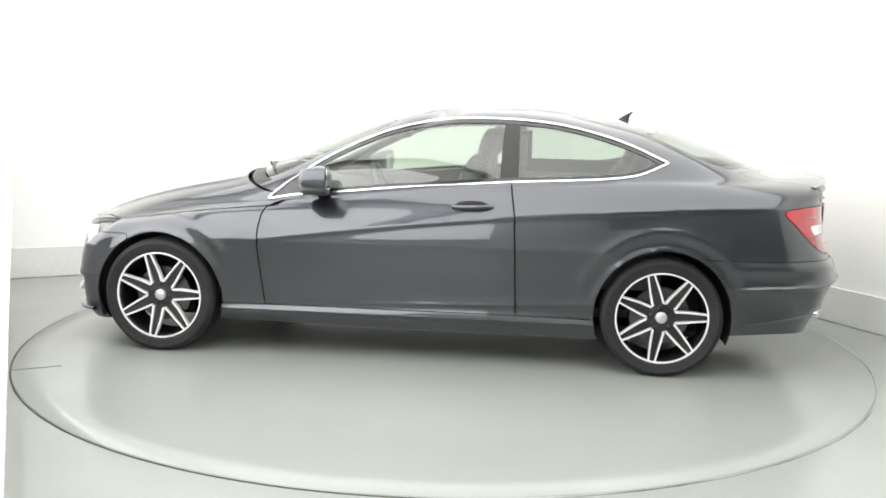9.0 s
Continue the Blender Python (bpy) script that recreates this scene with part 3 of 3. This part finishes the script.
# ---------- wheels ----------
def wheel(x, side, angle):
    """A wheel with its outer face along +y, built at the origin."""
    m = Matrix.Translation((x, side * 0.765, AXLE_Z)) @ Matrix.Rotation(0 if side > 0 else math.pi, 4, "Z") @ Matrix.Rotation(angle, 4, "Y")
    barrel = bm_lathe([(0.236, 0.106), (0.247, 0.104), (0.249, 0.098), (0.238, 0.088), (0.226, 0.06), (0.222, -0.09), (0.246, -0.1)], 72)
    w = part("wheel", barrel, RIMBLACK, car, "black and machined-silver alloy wheel", m=m)
    tread = [(0.246, -0.104), (0.262, -0.112), (0.292, -0.114), (0.309, -0.106), (0.318, -0.090), (0.3195, -0.06), (0.3125, -0.059), (0.3125, -0.051), (0.3195, -0.05),
             (0.320, -0.022), (0.313, -0.021), (0.313, -0.013), (0.320, -0.012), (0.320, 0.016), (0.313, 0.017), (0.313, 0.025), (0.320, 0.026),
             (0.3195, 0.05), (0.3125, 0.051), (0.3125, 0.059), (0.3195, 0.06), (0.318, 0.088), (0.309, 0.105), (0.294, 0.1125), (0.291, 0.1145), (0.288, 0.1125),
             (0.262, 0.112), (0.252, 0.108), (0.246, 0.104), (0.246, 0.08)]
    part("tyre", bm_lathe(tread, 96), TYRE, w, "black low-profile tyre")
    lip = bm_lathe([(0.234, 0.100), (0.2355, 0.1065), (0.2435, 0.1065), (0.2445, 0.100)], 96)
    part("rim_lip", lip, MACHINED, w, "machined silver rim edge")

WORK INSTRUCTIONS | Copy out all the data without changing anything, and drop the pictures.

ANSWER |
9.0 s
Continue the Blender Python (bpy) script that recreates this scene with part 3 of 3. This part finishes the script.
# ---------- wheels ----------
def wheel(x, side, angle):
    """A wheel with its outer face along +y, built at the origin."""
    m = Matrix.Translation((x, side * 0.765, AXLE_Z)) @ Matrix.Rotation(0 if side > 0 else math.pi, 4, "Z") @ Matrix.Rotation(angle, 4, "Y")
    barrel = bm_lathe([(0.236, 0.106), (0.247, 0.104), (0.249, 0.098), (0.238, 0.088), (0.226, 0.06), (0.222, -0.09), (0.246, -0.1)], 72)
    w = part("wheel", barrel, RIMBLACK, car, "black and machined-silver alloy wheel", m=m)
    tread = [(0.246, -0.104), (0.262, -0.112), (0.292, -0.114), (0.309, -0.106), (0.318, -0.090), (0.3195, -0.06), (0.3125, -0.059), (0.3125, -0.051), (0.3195, -0.05),
             (0.320, -0.022), (0.313, -0.021), (0.313, -0.013), (0.320, -0.012), (0.320, 0.016), (0.313, 0.017), (0.313, 0.025), (0.320, 0.026),
             (0.3195, 0.05), (0.3125, 0.051), (0.3125, 0.059), (0.3195, 0.06), (0.318, 0.088), (0.309, 0.105), (0.294, 0.1125), (0.291, 0.1145), (0.288, 0.1125),
             (0.262, 0.112), (0.252, 0.108), (0.246, 0.104), (0.246, 0.08)]
    part("tyre", bm_lathe(tread, 96), TYRE, w, "black low-profile tyre")
    lip = bm_lathe([(0.234, 0.100), (0.2355, 0.1065), (0.2435, 0.1065), (0.2445, 0.100)], 96)
    part("rim_lip", lip, MACHINED, w, "machined silver rim edge")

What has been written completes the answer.